■ INFORMATION SUPPLIED:
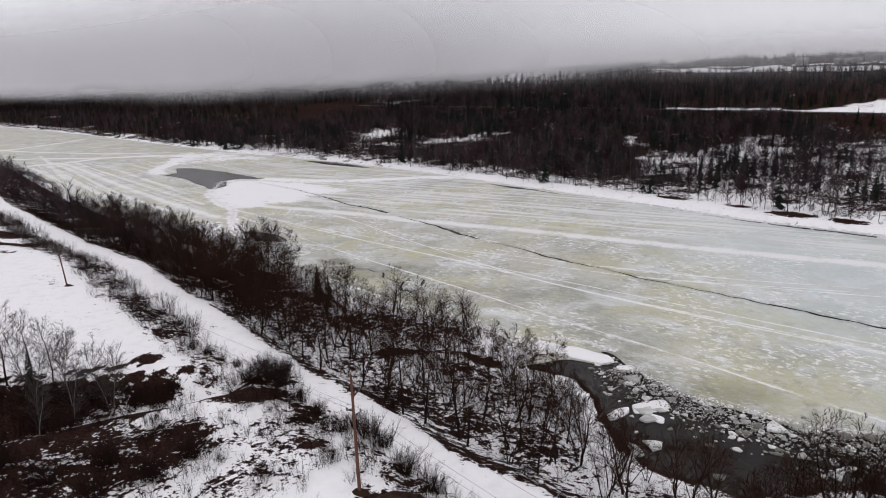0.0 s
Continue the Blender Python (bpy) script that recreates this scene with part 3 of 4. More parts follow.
# ---- trees ----
def tubes(segments, sides, tip=False):
    """Tapered prisms for rows of (start, end, radius, radius); with tip, pyramids that end in a point."""
    s = np.asarray(segments, float)
    p, q, ra, rb = s[:, 0:3], s[:, 3:6], s[:, 6], s[:, 7]
    w = q - p
    w /= np.linalg.norm(w, axis=1, keepdims=True) + 1e-9
    ref = np.where(np.abs(w[:, 2:3]) > 0.9, np.array([[1.0, 0, 0]]), np.array([[0, 0, 1.0]]))
    u = np.cross(w, ref)
    u /= np.linalg.norm(u, axis=1, keepdims=True) + 1e-9
    v = np.cross(w, u)
    a = np.arange(sides) * 2 * np.pi / sides
    ring = u[:, None] * np.cos(a)[None, :, None] + v[:, None] * np.sin(a)[None, :, None]
    low = p[:, None] + ring * ra[:, None, None]
    n, k = len(s), np.arange(sides)
    if tip:
        verts = np.concatenate([low, q[:, None]], 1).reshape(-1, 3)
        base = np.arange(n)[:, None] * (sides + 1)
        f = np.stack([base + k, base + (k + 1) % sides, base + sides + 0 * k], 2)
        return verts, f.reshape(-1, 3)
    high = q[:, None] + ring * rb[:, None, None]
    verts = np.concatenate([low, high], 1).reshape(-1, 3)
    base = np.arange(n)[:, None] * 2 * sides
    f1 = np.stack([base + k, base + (k + 1) % sides, base + sides + k], 2)
    f2 = np.stack([base + (k + 1) % sides, base + sides + (k + 1) % sides, base + sides + k], 2)
    return verts, np.concatenate([f1, f2], 1).reshape(-1, 3)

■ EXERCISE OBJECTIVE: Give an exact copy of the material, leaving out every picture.

■ ANSWER FOR THE TASK:
0.0 s
Continue the Blender Python (bpy) script that recreates this scene with part 3 of 4. More parts follow.
# ---- trees ----
def tubes(segments, sides, tip=False):
    """Tapered prisms for rows of (start, end, radius, radius); with tip, pyramids that end in a point."""
    s = np.asarray(segments, float)
    p, q, ra, rb = s[:, 0:3], s[:, 3:6], s[:, 6], s[:, 7]
    w = q - p
    w /= np.linalg.norm(w, axis=1, keepdims=True) + 1e-9
    ref = np.where(np.abs(w[:, 2:3]) > 0.9, np.array([[1.0, 0, 0]]), np.array([[0, 0, 1.0]]))
    u = np.cross(w, ref)
    u /= np.linalg.norm(u, axis=1, keepdims=True) + 1e-9
    v = np.cross(w, u)
    a = np.arange(sides) * 2 * np.pi / sides
    ring = u[:, None] * np.cos(a)[None, :, None] + v[:, None] * np.sin(a)[None, :, None]
    low = p[:, None] + ring * ra[:, None, None]
    n, k = len(s), np.arange(sides)
    if tip:
        verts = np.concatenate([low, q[:, None]], 1).reshape(-1, 3)
        base = np.arange(n)[:, None] * (sides + 1)
        f = np.stack([base + k, base + (k + 1) % sides, base + sides + 0 * k], 2)
        return verts, f.reshape(-1, 3)
    high = q[:, None] + ring * rb[:, None, None]
    verts = np.concatenate([low, high], 1).reshape(-1, 3)
    base = np.arange(n)[:, None] * 2 * sides
    f1 = np.stack([base + k, base + (k + 1) % sides, base + sides + k], 2)
    f2 = np.stack([base + (k + 1) % sides, base + sides + (k + 1) % sides, base + sides + k], 2)
    return verts, np.concatenate([f1, f2], 1).reshape(-1, 3)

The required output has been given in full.